Wednesday, July 12, 2017

Fostering Healthy Sibling Relationships

In the United States, 80% of children grow up with at least one sibling. For many people, sibling relationships are the relationships in life that last the longest. Conflict can make up a big portion of a sibling relationship, but they can also be the closest relationship within a family. What causes some to be positive and others negative? How can we foster good relationships between siblings? Alison Pike, Tina Kretschmer, and Judith F. Dunn wrote an article, based on their research in The Brother - Sister Study, about how parents can help achieve harmony within the home.

Because siblings spend a lot of time together, they know one another very well. Their interactions, whether positive or negative, impact their development. A study was done on sibling relationships to find what factors impact the relationship the most. It was found that family structure, age spacing, gender sibling pairs, socioeconomic status, and household crowding were insignificant in enhancing the relationship. What was significant was an individual child's characteristics and temperament as well as the family environment.
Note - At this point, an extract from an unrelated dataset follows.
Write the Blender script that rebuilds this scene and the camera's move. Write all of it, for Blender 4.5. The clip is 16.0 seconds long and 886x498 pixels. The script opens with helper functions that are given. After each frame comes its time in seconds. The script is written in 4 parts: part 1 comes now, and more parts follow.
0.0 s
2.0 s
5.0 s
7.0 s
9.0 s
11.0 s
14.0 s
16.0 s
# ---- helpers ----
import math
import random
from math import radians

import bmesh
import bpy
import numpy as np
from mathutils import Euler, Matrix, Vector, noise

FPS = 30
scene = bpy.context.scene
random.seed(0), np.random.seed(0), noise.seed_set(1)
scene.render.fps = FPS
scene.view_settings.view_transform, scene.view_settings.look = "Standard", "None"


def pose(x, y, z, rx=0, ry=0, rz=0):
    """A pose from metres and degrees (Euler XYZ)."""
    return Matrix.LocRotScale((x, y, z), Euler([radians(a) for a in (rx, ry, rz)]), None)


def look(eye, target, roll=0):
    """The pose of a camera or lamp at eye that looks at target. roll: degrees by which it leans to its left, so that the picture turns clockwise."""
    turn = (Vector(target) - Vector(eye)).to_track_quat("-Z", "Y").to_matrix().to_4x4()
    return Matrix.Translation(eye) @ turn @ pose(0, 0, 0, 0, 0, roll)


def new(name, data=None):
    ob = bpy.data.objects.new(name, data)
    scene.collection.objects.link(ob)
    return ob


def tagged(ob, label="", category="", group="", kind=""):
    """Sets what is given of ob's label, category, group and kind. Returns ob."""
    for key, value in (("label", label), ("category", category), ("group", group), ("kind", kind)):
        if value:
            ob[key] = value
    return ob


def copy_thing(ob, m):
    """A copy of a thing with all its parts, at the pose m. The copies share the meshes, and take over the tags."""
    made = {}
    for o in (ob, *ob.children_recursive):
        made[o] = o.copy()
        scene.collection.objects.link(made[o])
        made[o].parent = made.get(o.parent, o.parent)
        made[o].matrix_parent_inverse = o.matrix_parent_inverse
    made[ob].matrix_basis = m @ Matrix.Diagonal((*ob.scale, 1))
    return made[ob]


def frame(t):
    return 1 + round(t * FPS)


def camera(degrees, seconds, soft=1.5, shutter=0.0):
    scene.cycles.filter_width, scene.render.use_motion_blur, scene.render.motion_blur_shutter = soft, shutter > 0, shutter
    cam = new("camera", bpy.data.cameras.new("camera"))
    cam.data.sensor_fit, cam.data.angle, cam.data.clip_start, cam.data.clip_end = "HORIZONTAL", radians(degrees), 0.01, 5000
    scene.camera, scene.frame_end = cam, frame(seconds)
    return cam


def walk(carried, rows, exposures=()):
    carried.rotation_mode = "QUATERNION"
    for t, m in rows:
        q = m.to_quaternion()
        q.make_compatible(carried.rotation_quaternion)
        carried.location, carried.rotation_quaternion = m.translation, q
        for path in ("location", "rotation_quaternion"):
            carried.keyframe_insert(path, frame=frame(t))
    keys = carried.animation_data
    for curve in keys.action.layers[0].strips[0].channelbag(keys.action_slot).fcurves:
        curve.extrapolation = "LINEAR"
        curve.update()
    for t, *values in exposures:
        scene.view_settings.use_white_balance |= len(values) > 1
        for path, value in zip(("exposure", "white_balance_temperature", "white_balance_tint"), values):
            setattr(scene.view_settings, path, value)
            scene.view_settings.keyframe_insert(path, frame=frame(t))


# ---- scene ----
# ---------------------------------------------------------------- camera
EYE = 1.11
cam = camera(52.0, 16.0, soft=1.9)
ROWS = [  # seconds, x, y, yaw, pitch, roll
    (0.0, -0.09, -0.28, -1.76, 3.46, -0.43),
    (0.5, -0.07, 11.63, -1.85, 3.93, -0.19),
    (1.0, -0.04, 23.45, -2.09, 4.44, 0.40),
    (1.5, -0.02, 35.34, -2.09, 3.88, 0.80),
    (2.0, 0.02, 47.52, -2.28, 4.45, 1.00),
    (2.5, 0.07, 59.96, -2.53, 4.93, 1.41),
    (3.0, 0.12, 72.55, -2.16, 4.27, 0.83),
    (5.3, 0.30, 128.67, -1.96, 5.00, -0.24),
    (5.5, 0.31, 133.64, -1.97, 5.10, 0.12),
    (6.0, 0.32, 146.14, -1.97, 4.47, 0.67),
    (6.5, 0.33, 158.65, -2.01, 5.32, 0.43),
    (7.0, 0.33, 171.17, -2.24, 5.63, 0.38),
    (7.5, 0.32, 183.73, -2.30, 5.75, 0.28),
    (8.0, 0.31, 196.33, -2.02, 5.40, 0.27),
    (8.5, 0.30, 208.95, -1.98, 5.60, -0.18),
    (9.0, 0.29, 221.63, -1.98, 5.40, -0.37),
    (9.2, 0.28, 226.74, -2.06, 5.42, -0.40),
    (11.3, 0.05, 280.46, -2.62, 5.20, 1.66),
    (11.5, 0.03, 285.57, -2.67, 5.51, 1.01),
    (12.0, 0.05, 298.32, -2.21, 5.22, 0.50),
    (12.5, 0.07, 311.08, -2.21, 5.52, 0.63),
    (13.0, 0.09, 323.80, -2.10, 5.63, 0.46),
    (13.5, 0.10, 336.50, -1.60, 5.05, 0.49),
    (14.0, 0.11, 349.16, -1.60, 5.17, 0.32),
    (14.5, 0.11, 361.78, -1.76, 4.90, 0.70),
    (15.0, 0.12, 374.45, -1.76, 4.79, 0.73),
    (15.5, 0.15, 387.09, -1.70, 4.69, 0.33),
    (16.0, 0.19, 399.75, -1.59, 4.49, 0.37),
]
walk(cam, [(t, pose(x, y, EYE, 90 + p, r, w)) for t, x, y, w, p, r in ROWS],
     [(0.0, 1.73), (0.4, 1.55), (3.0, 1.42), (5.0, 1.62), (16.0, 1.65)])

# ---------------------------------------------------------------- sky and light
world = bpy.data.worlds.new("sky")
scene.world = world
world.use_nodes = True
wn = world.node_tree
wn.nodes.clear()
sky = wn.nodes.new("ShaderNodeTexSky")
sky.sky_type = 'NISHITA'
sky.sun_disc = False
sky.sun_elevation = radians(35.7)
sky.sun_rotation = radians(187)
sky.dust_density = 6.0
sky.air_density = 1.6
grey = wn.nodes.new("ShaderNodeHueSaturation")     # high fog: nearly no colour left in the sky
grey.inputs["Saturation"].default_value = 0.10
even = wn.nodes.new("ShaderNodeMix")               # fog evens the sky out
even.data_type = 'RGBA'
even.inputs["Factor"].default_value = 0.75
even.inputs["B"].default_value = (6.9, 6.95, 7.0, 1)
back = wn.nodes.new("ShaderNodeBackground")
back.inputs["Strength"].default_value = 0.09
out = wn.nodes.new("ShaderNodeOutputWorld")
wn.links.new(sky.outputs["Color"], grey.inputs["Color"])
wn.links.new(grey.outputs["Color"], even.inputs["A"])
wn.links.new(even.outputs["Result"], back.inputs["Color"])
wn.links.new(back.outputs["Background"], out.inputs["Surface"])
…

Characteristics and Temperament

Temperament can be a big factor in whether siblings get along or not. In this study, four aspects of temperament were measured: emotionality (anger, fear, upset), activity, sociability, and shyness. The analysis showed that children who are more active and emotionally intense tend to be more conflict-prone with their siblings. They tend to have more negative interactions with them than positive ones. The only other significant finding was that when an older sibling is more social, the relationship they have with their younger siblings tends to be more positive.

Family Environment

In order to analyze family environment, four contextual factors were measured: household organization, marital satisfaction, socioeconomic status, and household crowding. Household organization (regular routines, less background noise, etc.) was the most significant factor that influenced a sibling relationship. This suggests that an organized household creates less stress within a home, which in turn decreases the amount of conflict between siblings.

Marital Satisfaction

The only other factor which showed significance in this study was marital satisfaction. When the marriage relationship is high quality, it influences other relationships within the family. According to the authors, this suggests that children learn about positive relationships from their parents because "happily married parents are better able to respond in a manner conducive to more amicable relations between their children". The relationship that parents have with their children also has an influence on how well siblings get along.

In the end, there is no specific answer as to why some siblings engage in more conflict than others. However, we do know that parents have the ability to influence sibling relationships for the better by making their homes places of organization, and seeking to improve spousal relationships.